▶ [The data]
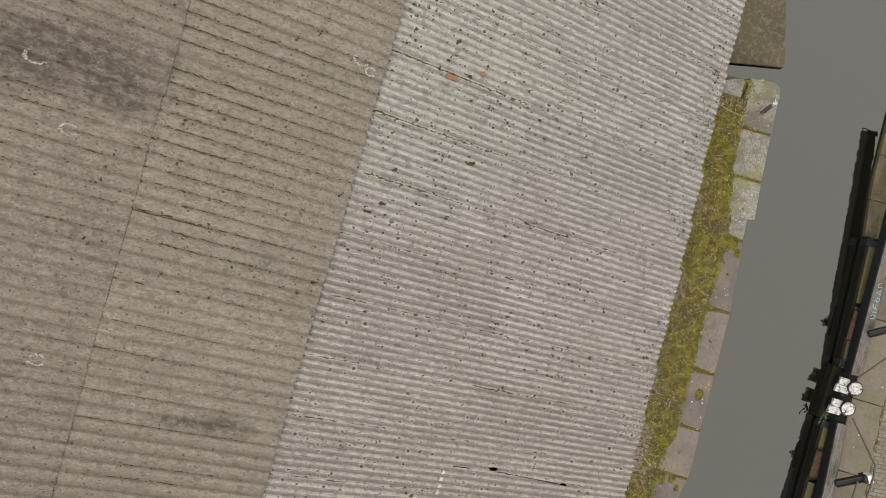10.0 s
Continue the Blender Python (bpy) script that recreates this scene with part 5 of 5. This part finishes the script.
lump_mesh("groove_moss", groove_growth(3), M_MOSS_GROOVE, "thin moss in the grooves of the brown sheets", "moss", 13, 2.2)
lump_mesh("roof_moss", clump_growth(8600, 7) + large_growth(27), M_MOSS_DARK, "scattered dark moss lumps on the roof", "moss", 10)

# ============ paving pieces ============
def brick_lists(verts, faces, x, y, z, lx, ly, yaw, tilt):
    c, s = math.cos(yaw), math.sin(yaw)
    k = len(verts)
    b = 0.007
    for hx, hy, dz in ((lx / 2, ly / 2, -0.06), (lx / 2, ly / 2, -0.010), (lx / 2 - b, ly / 2 - b, 0.0)):
        for sx, sy in ((-1, -1), (1, -1), (1, 1), (-1, 1)):
            px, py = sx * hx, sy * hy
            verts.append((x + c * px - s * py, y + s * px + c * py, z + dz + tilt * sx))
    for r in (0, 4):
        for i in range(4):
            j = (i + 1) % 4
            faces.append((k + r + i, k + r + j, k + r + 4 + j, k + r + 4 + i))
    faces.append((k + 8, k + 9, k + 10, k + 11))


def lay_bricks(host, name, stuff_name, material, region, u_lo, u_hi, v_lo, v_hi, lx, ly, z, single, label, seed, drift=((-9, 0.0), (9, 0.0)), patch=(0, 0, 0, 0)):
    """Running bond with its long sides along u, its rows drifting askew; those in the stretch 'single' are pieces of their own."""
    rng = random.Random(seed)
    verts, faces = [], []
    kinds = []
    for i in range(4):
        a, b = [], []
        brick_lists(a, b, 0, 0, 0, lx - 0.012 - 0.004 * (i % 2), ly - 0.012 - 0.003 * (i // 2), 0, 0.002 * (i - 1.5))
        me = bpy.data.meshes.new(name)
        me.from_pydata(a, [], b)
        me.materials.append(material)
        kinds.append(me)
    made = 0
    nrow = int((v_hi - v_lo) / ly)
    for r in range(nrow):
        v = v_lo + (r + 0.5) * ly
        off = (r % 2) * lx / 2 + rng.uniform(-0.02, 0.02)
        k = 0
        while u_lo + off + k * lx < u_hi:
            u = u_lo + off + k * lx
            k += 1
            vv = v + 0.04 * noise.noise(Vector((u * 0.9, v * 0.5, 4.0))) + 0.03 * math.sin(u * 1.1 + v * 0.35) + rng.uniform(-0.008, 0.008)
            u += rng.uniform(-0.012, 0.012)
            slant = interp(drift, v)
            vv += (u - 9.0) * slant
            if not region(u, vv) or patch[0] < u < patch[1] and patch[2] < vv < patch[3]:
                continue
            zz = z + rng.uniform(-0.005, 0.005)
            if single[0] < vv < single[1] and made < 300:
                ob = new(name, kinds[rng.randrange(4)])
                ob.parent = host
                ob.matrix_basis = pose(u, vv, zz, 0, 0, math.degrees(slant) + rng.uniform(-1.6, 1.6))
                made += 1
            else:
                brick_lists(verts, faces, u, vv, zz, lx - 0.014, ly - 0.013, slant + radians(rng.uniform(-1.6, 1.6)), rng.uniform(-0.003, 0.003))
    # a mended patch whose bricks stand across the rest
    for i in range(int((patch[1] - patch[0]) / ly)):
        for j in range(int((patch[3] - patch[2]) / lx)):
            brick_lists(verts, faces, patch[0] + (i + 0.5) * ly, patch[2] + (j + 0.5) * lx + 0.08 * (i % 2), z + rng.uniform(-0.005, 0.005), lx - 0.014, ly - 0.013, math.pi / 2 + rng.uniform(-0.03, 0.03), rng.uniform(-0.003, 0.003))
    ob = from_lists(stuff_name, verts, faces, material, host)
    return tagged(ob, label, kind="stuff")


lay_bricks(bank, "paver", "pavers", M_PAVER, lambda u, v: u > interp(R_IN, v) - 0.02 and (u < 11.5 or v > 0.6), 8.5, 13.2, -7.5, 16.0, 0.240, 0.1075, BANK_Z,
           (-0.6, 0.75), "weathered red and grey clay pavers", 5, ((-7, -0.03), (0, -0.03), (4, 0.08), (9, 0.10), (16, 0.05)), (9.48, 10.04, 7.33, 7.85))
lay_bricks(quay, "sett", "setts", M_SETT, lambda u, v: u < interp(COPING_IN, v) - 0.10, 1.05, 3.6, -9, 9.6, 0.19, 0.112, -0.012,
           (-1.2, 1.2), "worn brown stone setts", 6)
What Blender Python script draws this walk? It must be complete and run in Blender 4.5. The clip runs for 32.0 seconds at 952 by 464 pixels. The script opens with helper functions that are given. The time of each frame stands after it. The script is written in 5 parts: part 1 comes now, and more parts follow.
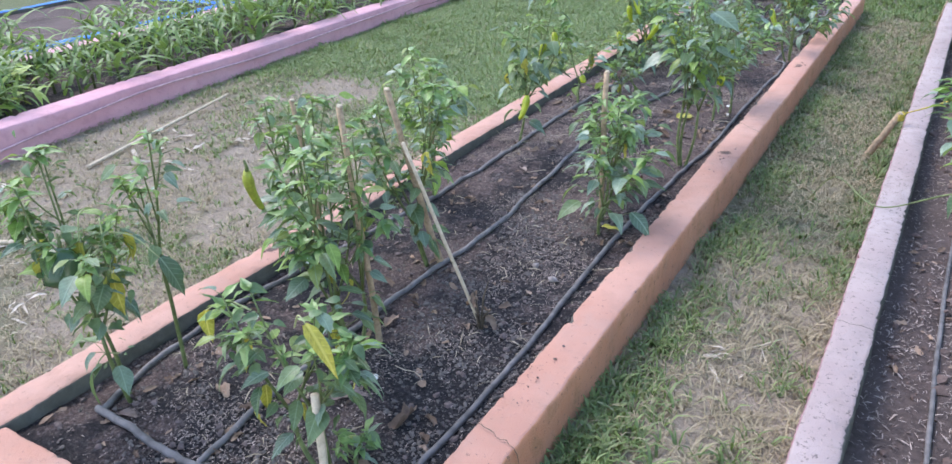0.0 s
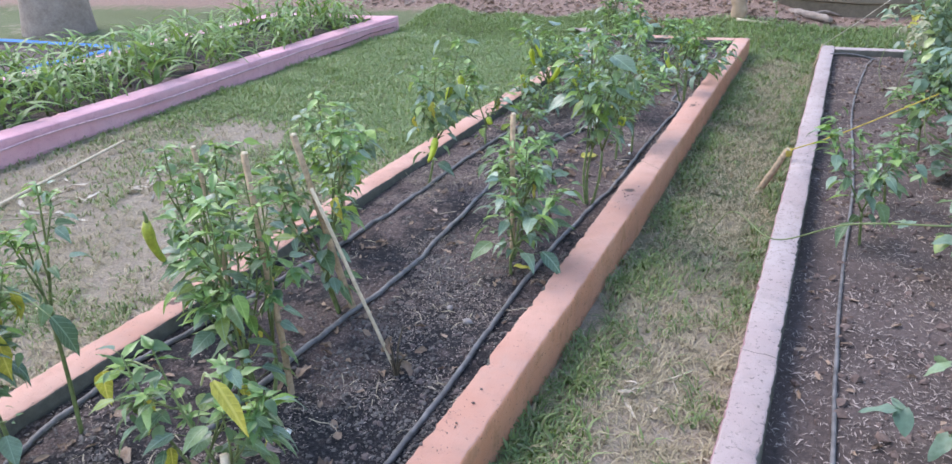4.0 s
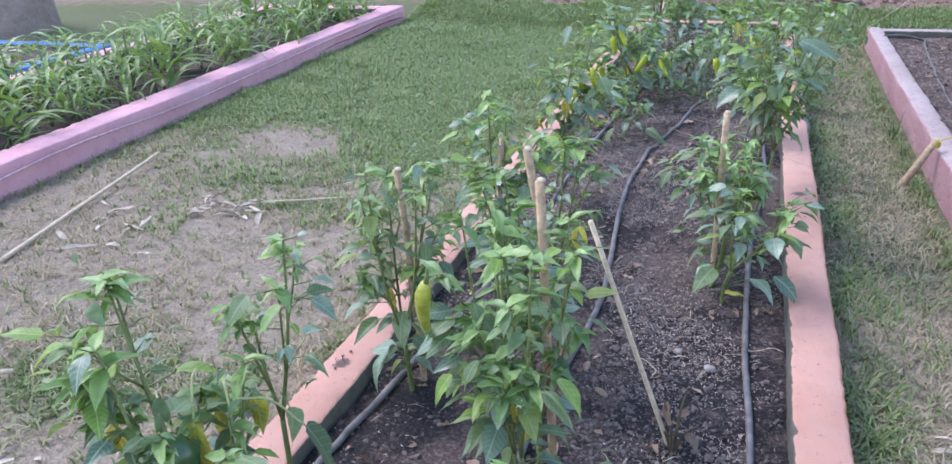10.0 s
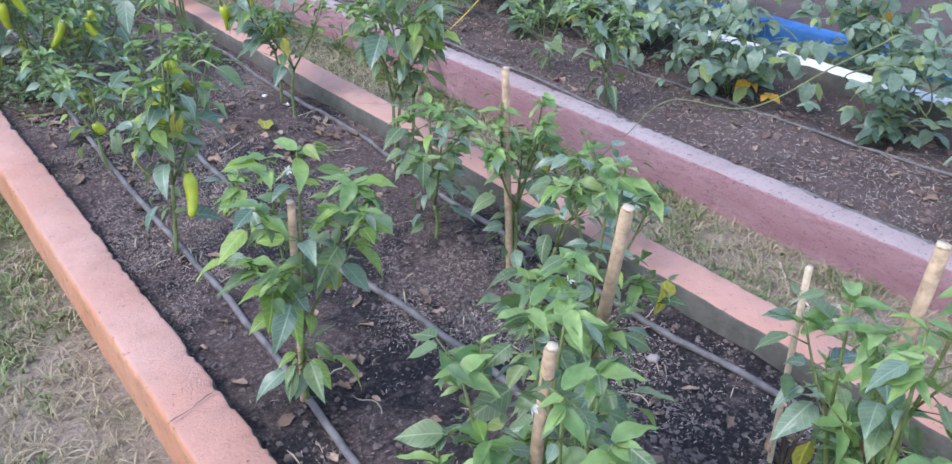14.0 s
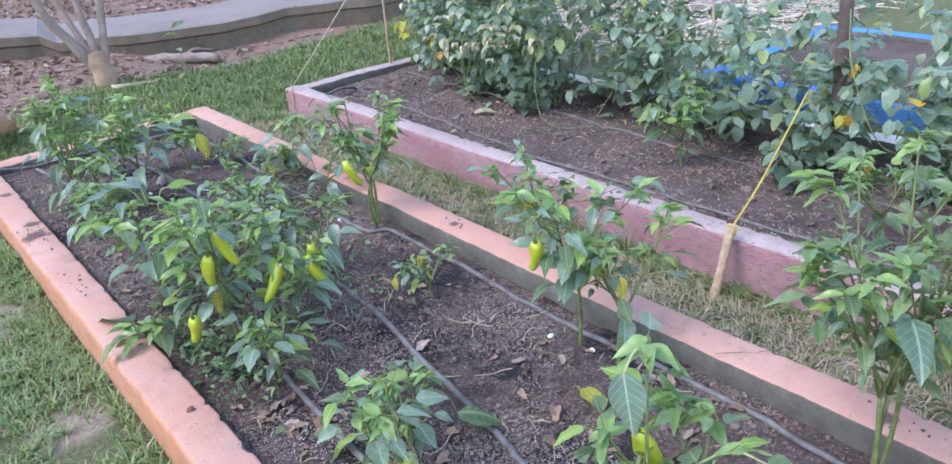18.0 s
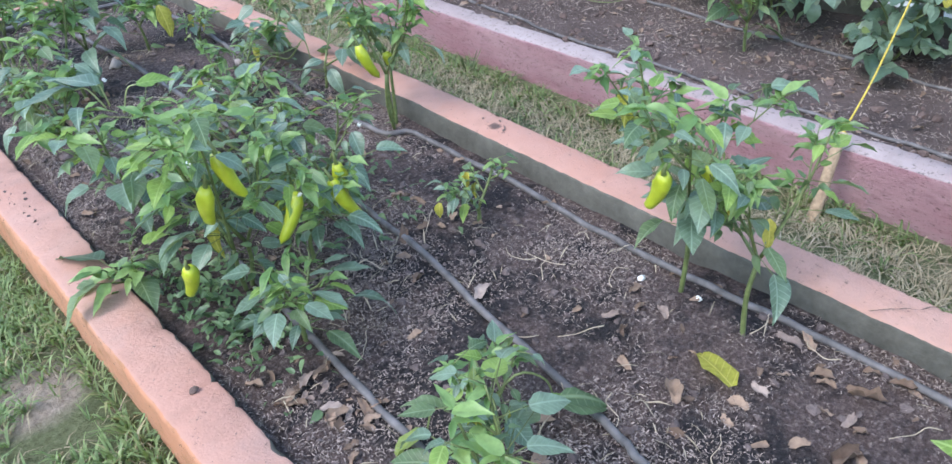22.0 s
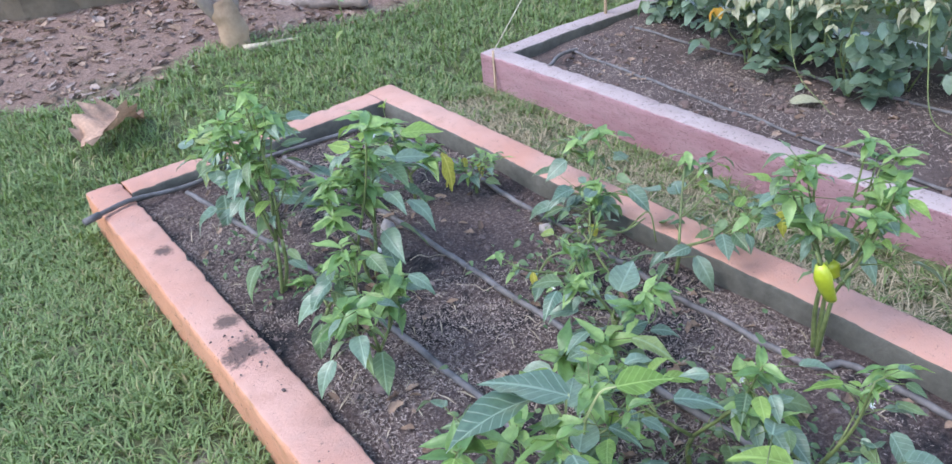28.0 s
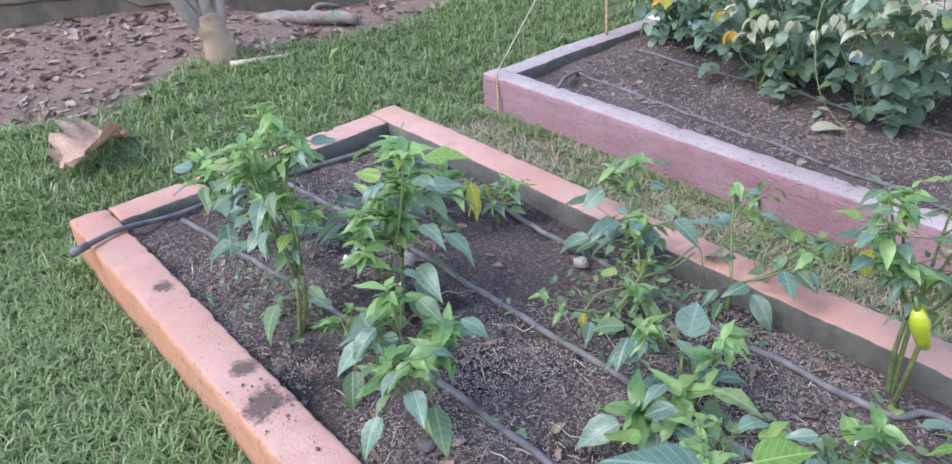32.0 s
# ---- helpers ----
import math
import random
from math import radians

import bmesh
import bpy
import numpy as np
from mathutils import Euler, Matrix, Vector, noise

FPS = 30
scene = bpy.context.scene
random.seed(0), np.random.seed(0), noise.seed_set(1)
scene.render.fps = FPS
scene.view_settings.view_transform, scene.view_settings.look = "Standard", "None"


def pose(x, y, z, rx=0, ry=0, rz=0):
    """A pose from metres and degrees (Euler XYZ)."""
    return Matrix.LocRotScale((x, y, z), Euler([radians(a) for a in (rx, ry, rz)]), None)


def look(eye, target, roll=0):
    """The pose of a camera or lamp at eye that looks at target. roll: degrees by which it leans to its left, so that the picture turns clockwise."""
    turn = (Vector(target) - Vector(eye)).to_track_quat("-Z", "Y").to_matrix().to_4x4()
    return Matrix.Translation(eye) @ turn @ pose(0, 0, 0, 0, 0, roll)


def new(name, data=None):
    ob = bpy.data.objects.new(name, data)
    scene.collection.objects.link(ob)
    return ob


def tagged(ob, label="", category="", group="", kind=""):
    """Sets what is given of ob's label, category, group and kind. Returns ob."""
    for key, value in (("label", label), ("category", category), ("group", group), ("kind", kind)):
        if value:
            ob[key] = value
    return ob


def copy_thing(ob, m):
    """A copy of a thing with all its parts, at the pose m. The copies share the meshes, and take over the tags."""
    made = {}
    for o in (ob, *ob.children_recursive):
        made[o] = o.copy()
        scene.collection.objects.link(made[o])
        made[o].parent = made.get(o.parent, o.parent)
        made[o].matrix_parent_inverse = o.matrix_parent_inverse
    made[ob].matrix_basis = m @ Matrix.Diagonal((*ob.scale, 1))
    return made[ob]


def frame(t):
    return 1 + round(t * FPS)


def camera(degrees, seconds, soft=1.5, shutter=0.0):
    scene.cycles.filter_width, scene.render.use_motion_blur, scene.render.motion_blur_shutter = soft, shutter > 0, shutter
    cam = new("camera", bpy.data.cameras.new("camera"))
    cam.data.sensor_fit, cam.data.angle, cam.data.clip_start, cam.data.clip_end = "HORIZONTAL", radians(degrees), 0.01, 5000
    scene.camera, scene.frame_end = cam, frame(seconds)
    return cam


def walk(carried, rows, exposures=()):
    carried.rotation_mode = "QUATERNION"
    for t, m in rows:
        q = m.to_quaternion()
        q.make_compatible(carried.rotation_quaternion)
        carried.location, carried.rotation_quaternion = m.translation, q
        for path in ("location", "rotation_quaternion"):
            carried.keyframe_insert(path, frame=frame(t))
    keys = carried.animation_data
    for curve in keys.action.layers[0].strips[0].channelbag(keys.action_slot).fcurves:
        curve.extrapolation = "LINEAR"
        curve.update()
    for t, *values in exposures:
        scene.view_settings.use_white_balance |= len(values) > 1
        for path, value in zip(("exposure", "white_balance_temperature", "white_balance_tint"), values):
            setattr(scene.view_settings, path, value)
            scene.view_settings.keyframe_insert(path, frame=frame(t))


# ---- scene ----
cam = camera(62.7, 32.0)
PATH = [
    (0, (1.999, -0.576, 1.4), (1.043, 0.946, 0.523), -3.2),
    (0.5, (1.983, -0.575, 1.379), (1.017, 0.908, 0.448), -3.0),
    (1, (1.978, -0.577, 1.376), (1.027, 0.909, 0.433), -2.6),
    (1.5, (1.964, -0.584, 1.372), (0.956, 0.859, 0.423), -2.5),
    (2, (1.946, -0.593, 1.373), (0.86, 0.798, 0.433), -2.2),
    (2.5, (1.949, -0.585, 1.376), (0.937, 0.875, 0.458), -1.3),
    (3, (1.973, -0.568, 1.386), (1.129, 1.021, 0.512), -1.3),
    (3.5, (2.004, -0.564, 1.409), (1.242, 1.111, 0.624), -1.7),
    (5.5, (1.871, -0.655, 1.376), (1.041, 0.935, 0.489), -2.8),
    (6, (1.862, -0.703, 1.366), (1.014, 0.846, 0.428), -2.0),
    (6.5, (1.847, -0.685, 1.347), (0.952, 0.795, 0.342), -2.1),
    (7, (1.836, -0.671, 1.343), (0.943, 0.813, 0.343), -2.0),
    (7.5, (1.776, -0.726, 1.336), (0.882, 0.761, 0.34), -1.5),
    (8, (1.648, -0.636, 1.318), (0.637, 0.808, 0.373), -3.5),
    (8.5, (1.49, -0.489, 1.329), (0.441, 0.983, 0.473), -5.0),
    (9, (1.333, -0.489, 1.341), (0.522, 1.157, 0.546), -3.5),
    (9.5, (1.146, -0.502, 1.339), (0.624, 1.236, 0.499), -3.5),
    (10, (1.011, -0.399, 1.329), (0.39, 1.317, 0.511), -2.3),
    (10.5, (0.845, -0.295, 1.33), (0.313, 1.411, 0.433), -2.1),
    (11, (0.568, -0.311, 1.318), (0.471, 1.41, 0.304), -2.3),
    (11.4, (0.442, -0.211, 1.273), (0.472, 1.505, 0.245), -2.4),
    (12, (0.227, -0.06, 1.285), (0.62, 1.617, 0.268), -0.2),
    (12.5, (-0.147, -0.065, 1.337), (0.48, 1.508, 0.272), -0.3),
    (13, (-0.22, 0.134, 1.277), (0.499, 1.663, 0.207), 1.3),
    (13.5, (-0.225, 0.433, 1.288), (0.72, 1.823, 0.204), 1.2),
    (15.5, (-0.366, 1.165, 1.385), (0.874, 2.435, 0.463), -1.4),
    (16, (-0.389, 1.339, 1.394), (0.902, 2.531, 0.44), -0.5),
    (16.5, (-0.427, 1.486, 1.416), (0.782, 2.778, 0.484), -5.6),
    (17, (-0.355, 1.66, 1.445), (0.809, 2.991, 0.511), -5.9),
    (17.5, (-0.281, 1.886, 1.453), (0.797, 3.294, 0.529), -4.3),
    (18, (-0.328, 2.163, 1.422), (0.776, 3.58, 0.543), -5.4),
    (18.5, (-0.373, 2.348, 1.44), (0.733, 3.784, 0.594), -4.8),
    (19, (-0.28, 2.559, 1.416), (0.754, 4.056, 0.585), -5.3),
    (19.5, (-0.228, 2.717, 1.42), (0.671, 4.285, 0.564), -5.1),
    (20, (-0.268, 2.832, 1.414), (0.653, 4.401, 0.584), -5.5),
    (20.5, (-0.327, 2.904, 1.396), (0.634, 4.415, 0.504), -6.4),
    (21, (-0.304, 2.858, 1.368), (0.718, 4.26, 0.374), -5.4),
    (21.5, (-0.253, 2.784, 1.332), (0.781, 4.097, 0.234), -4.8),
    (22, (-0.205, 2.755, 1.299), (0.857, 3.983, 0.131), -3.9),
    (22.5, (-0.183, 2.758, 1.294), (0.87, 3.965, 0.097), -4.2),
    (23, (-0.165, 2.753, 1.285), (0.905, 3.924, 0.065), -4.2),
    (23.5, (-0.147, 2.768, 1.285), (0.958, 3.914, 0.074), -4.3),
    (24, (-0.159, 2.741, 1.305), (0.959, 3.925, 0.143), -5.2),
    (24.5, (-0.141, 2.737, 1.307), (1.013, 3.885, 0.145), -4.8),
    (25, (-0.202, 2.799, 1.324), (0.865, 4.063, 0.2), -5.6),
    (25.5, (-0.371, 3.032, 1.332), (0.677, 4.3, 0.196), -5.6),
    (26, (-0.434, 3.182, 1.356), (0.655, 4.416, 0.22), -3.9),
    (26.5, (-0.299, 3.436, 1.415), (0.717, 4.758, 0.31), -7.5),
    (28.5, (-0.329, 4.105, 1.389), (0.634, 5.509, 0.339), -6.1),
    (29, (-0.394, 4.26, 1.376), (0.686, 5.615, 0.378), -5.5),
    (29.5, (-0.43, 4.336, 1.381), (0.634, 5.69, 0.363), -6.1),
    (30, (-0.382, 4.272, 1.364), (0.721, 5.619, 0.38), -2.8),
    (30.5, (-0.345, 4.26, 1.363), (0.716, 5.583, 0.303), -4.0),
    (31, (-0.345, 4.246, 1.373), (0.773, 5.566, 0.367), -3.3),
    (31.5, (-0.342, 4.258, 1.356), (0.76, 5.554, 0.303), -3.7),
    (32, (-0.377, 4.23, 1.368), (0.695, 5.564, 0.333), -4.0),
]
walk(cam, [(t, look(eye, target, roll)) for t, eye, target, roll in PATH], [(0.0, 1.64, 6580.0, 16.0), (6.5, 1.62, 6650.0, 14.0), (7.5, 1.61, 6640.0, 13.0), (9.0, 1.64, 6380.0, 21.0), (13.0, 1.45, 6300.0, 19.0), (17.0, 1.62, 6290.0, 19.0), (20.5, 1.61, 6310.0, 18.0), (23.0, 1.57, 6400.0, 9.0), (26.0, 1.59, 6380.0, 9.0), (29.0, 1.6, 6280.0, 18.0), (32.0, 1.6, 6300.0, 17.0)])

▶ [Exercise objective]
Your task is to retype exactly the lines from the one containing "What Blender Python" through the one containing "pose from metres", leaving every picture out.

▶ [Output below]
What Blender Python script draws this walk? It must be complete and run in Blender 4.5. The clip runs for 32.0 seconds at 952 by 464 pixels. The script opens with helper functions that are given. The time of each frame stands after it. The script is written in 5 parts: part 1 comes now, and more parts follow.
0.0 s
4.0 s
10.0 s
14.0 s
18.0 s
22.0 s
28.0 s
32.0 s
# ---- helpers ----
import math
import random
from math import radians

import bmesh
import bpy
import numpy as np
from mathutils import Euler, Matrix, Vector, noise

FPS = 30
scene = bpy.context.scene
random.seed(0), np.random.seed(0), noise.seed_set(1)
scene.render.fps = FPS
scene.view_settings.view_transform, scene.view_settings.look = "Standard", "None"


def pose(x, y, z, rx=0, ry=0, rz=0):
    """A pose from metres and degrees (Euler XYZ)."""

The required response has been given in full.